Kitchen table issues. I have to get used to the lingo.
I assume it means somewhere there is a table in the kitchen with chairs where the family sits and eats the every-day meal and talks about what’s happening in their lives and the world around them to help them know what they think and how to vote.
That’s a lot of assumption. It seems to me it’s an idealized stereotype. Maybe still operative and extant in the Midwest on the farm. Maybe.
There are a lot of houses, apartments, wherever people live nowadays, that may have a kitchen but not a kitchen table. There are too many families where no one eats together. The kids are off in their rooms, munching, playing video games or whatever kids do these days. The dad is sitting in his chair watching sports on TV, eating food from the tray in his lap or resting on the side table, as he yells at the screen. The wife sits alone in the kitchen eating by herself, shaking her head, saying sadly, “Where did it all go?”
That’s a stereotype too, and one size does not fit all.

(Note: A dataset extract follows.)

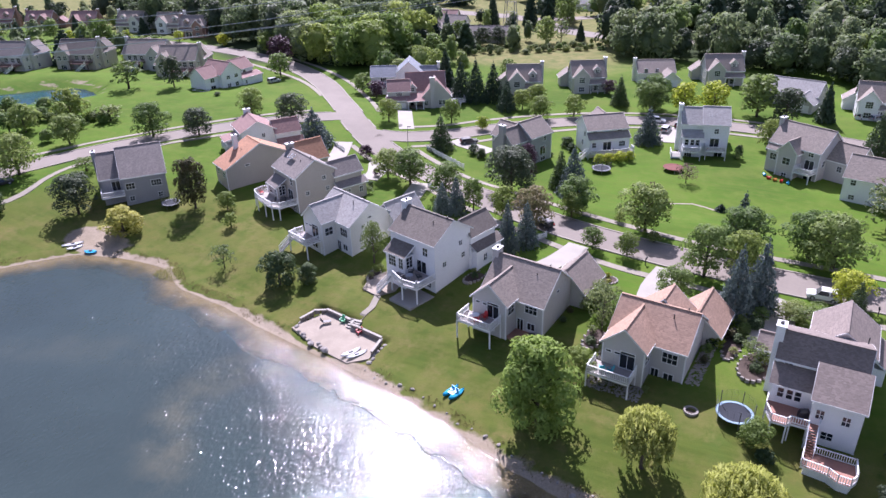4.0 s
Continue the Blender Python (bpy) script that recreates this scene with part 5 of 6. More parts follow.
# between the far houses and the meadow
for row in (("darkoak", -83.0, 285.5, 7.0, 7.2), ("darkoak", -77.5, 290.0, 7.0, 7.4), ("darkoak", -72.0, 294.5, 7.4, 7.6), ("darkoak", -67.0, 298.5, 7.6, 7.0), ("darkspruce", -60.0, 298.0, 11.0, 6.5),
            ("darkspruce", -104.0, 286.0, 12.0, 6.5), ("darkspruce", -99.5, 290.0, 11.0, 6.0), ("darkspruce", -95.0, 294.0, 13.0, 6.5), ("bluespruce", -91.0, 299.0, 11.0, 6.0), ("oak", -86.0, 301.0, 8.0, 8.5),
            ("oak", -49.0, 309.0, 11.0, 10.0), ("sparse", -44.0, 314.0, 9.0, 9.5), ("darkspruce", -37.0, 319.0, 8.0, 4.5), ("oak", -55.0, 358.0, 15.0, 14.0), ("darkspruce", -63.0, 352.0, 16.0, 7.5), ("darkspruce", -70.0, 347.0, 17.0, 8.0),
            ("darkspruce", -84.0, 334.0, 15.0, 7.5), ("oak", -27.0, 327.0, 12.0, 11.0), ("round", -62.0, 231.0, 11.0, 8.5), ("oak", -41.5, 246.0, 6.5, 7.0), ("darkbush", -71.0, 276.0, 3.6, 3.4), ("darkbush", -63.0, 281.0, 4.0, 3.6),
            ("darkoak", -88.5, 271.5, 9.0, 8.0), ("oak", -80.0, 264.0, 9.5, 9.0), ("oak", 123.0, 232.0, 14.0, 15.0), ("spruce", 129.5, 217.0, 15.0, 16.0)):
    plant(*row)

# ---- woods ----
HOUSES = [ob.matrix_basis.translation.copy() for ob in scene.objects if ob.parent is None and ob.name.split(".")[0] == "house"]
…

If there is a separate dining room beyond the otherwise all-purpose gathering place where the TV resides, that room is reserved for the place mats, the fine china, the wine glasses, for the special gatherings, usually with friends, becoming less and less frequent.
There still are kitchens with tables and chairs and sitting families, eating together some kind of food, silently conversing by phone, texted “Pass the salt,” and the texted answer, “Get it yourself.”